Mais, dès le 10 octobre, des légionnaires et des chasseurs d'Afrique débarquaient à Gijon. Il fallut plus d'une semaine aux troupes des généraux Lopez Ochoa et Franco, malgré leur considérable supériorité en armement, pour obliger les mineurs asturiens à capituler.

Ceux-ci furent vaincus parce qu'ils étaient restés isolés, parce que les organisations qui prétendaient à la direction de la classe ouvrière les avaient laissés isolés. Les dirigeants du Parti Socialiste avaient beaucoup parlé de révolution socialiste mais la craignaient en fait autant que la bourgeoisie. Quant à la CNT, la valeur de ses militants ne compensait pas l'absence d'une politique révolutionnaire.

La répression fut impitoyable, sanglante. Mais elle ne brisa pas pour autant la classe ouvrière asturienne, ni espagnole. Moins de deux ans plus tard, cette classe ouvrière allait se dresser unanime contre la tentative d'un nouveau coup d'État militaire, un coup d'État dirigé par les généraux qui avaient été les bourreaux des travailleurs asturiens.

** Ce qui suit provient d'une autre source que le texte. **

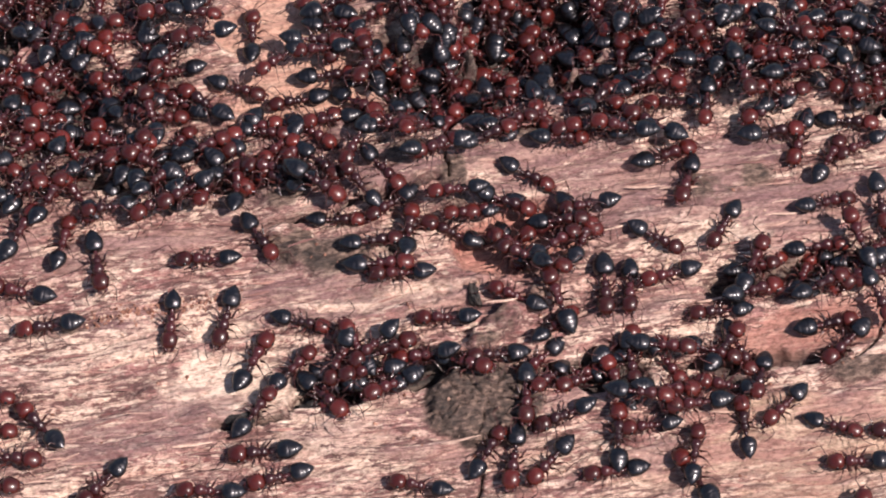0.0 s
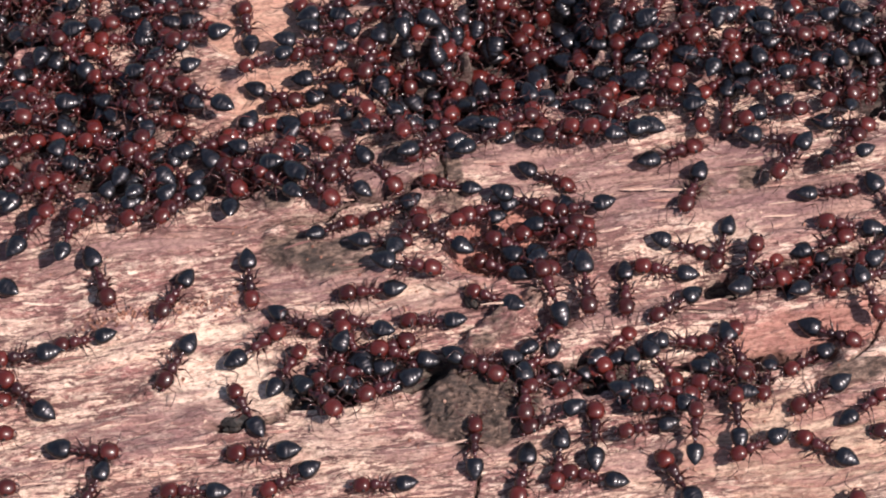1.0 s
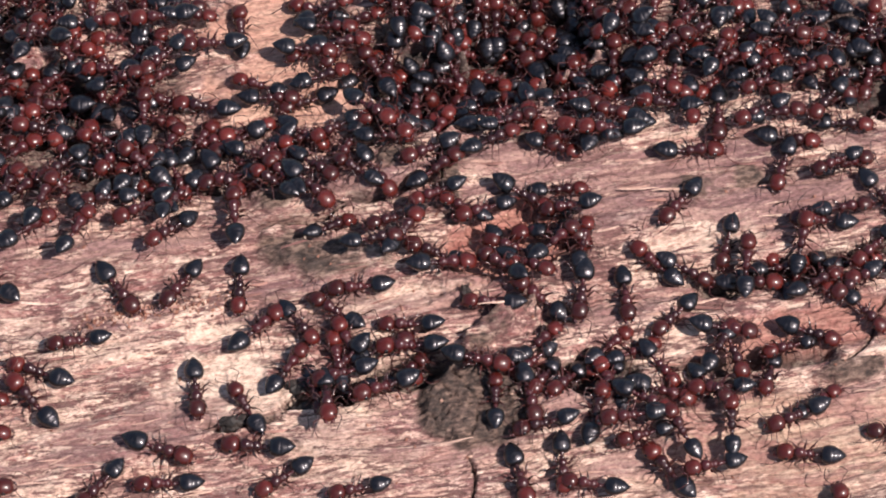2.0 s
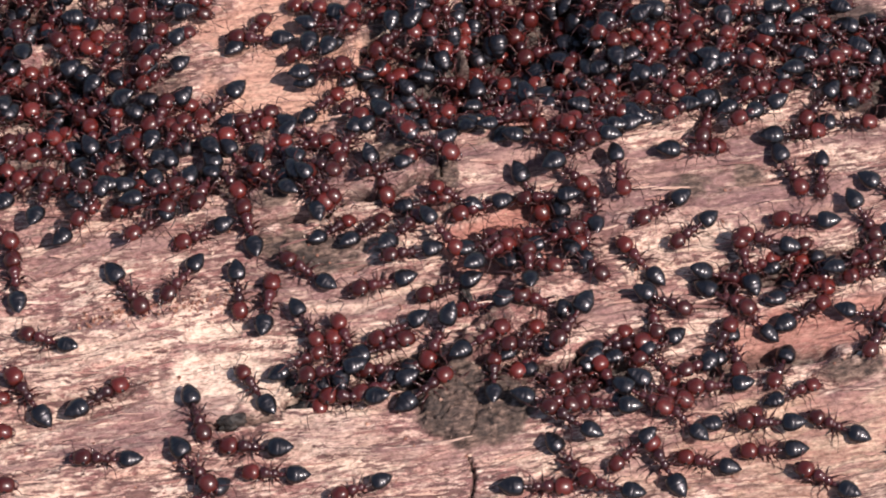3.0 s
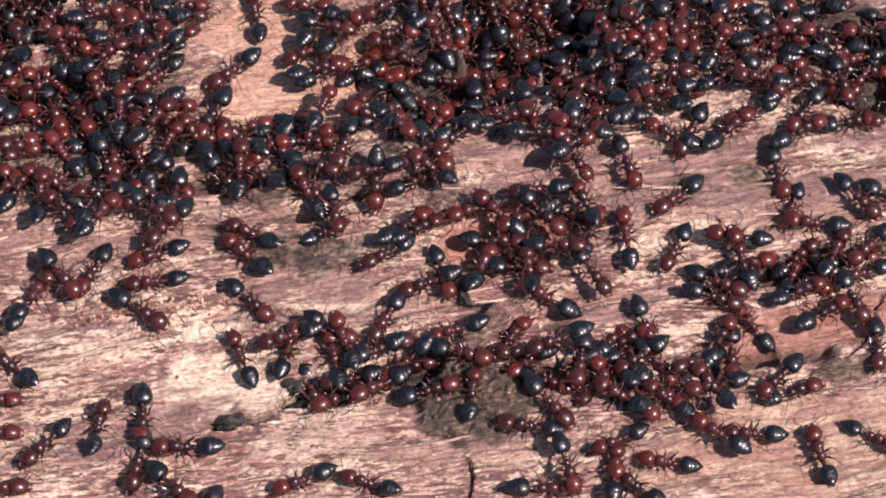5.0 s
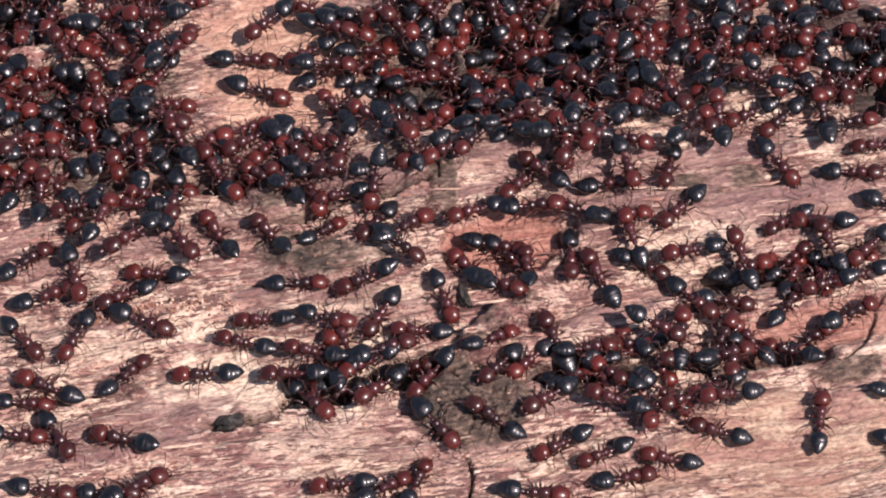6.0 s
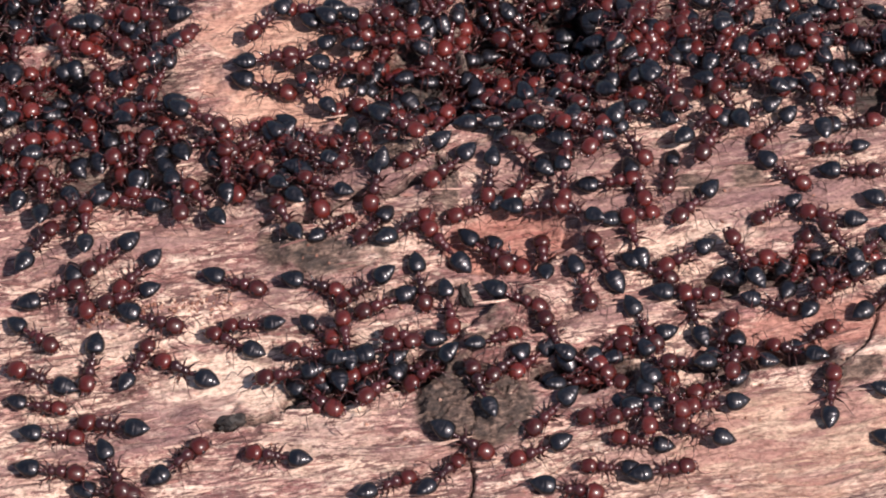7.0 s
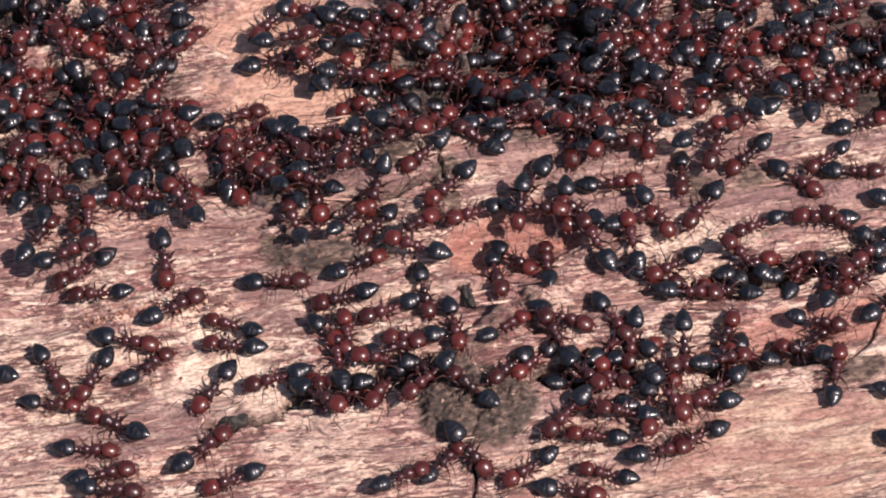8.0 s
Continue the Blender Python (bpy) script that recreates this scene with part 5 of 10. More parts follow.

Et si une fois de plus la classe ouvrière fut vaincue, et cette fois-ci pour toute une période historique, les causes de cet échec furent fondamentalement les mêmes que celles de la défaite d'octobre 1934: l'absence d'une direction révolutionnaire à la hauteur de la combativité, de l'héroïsme du prolétariat espagnol.

Alors, 70 ans plus tard, le meilleur hommage que l'on puisse rendre à «ceux d'Oviedo», c'est de retenir les leçons de leur combat et de continuer à lutter pour le monde dont ils rêvaient.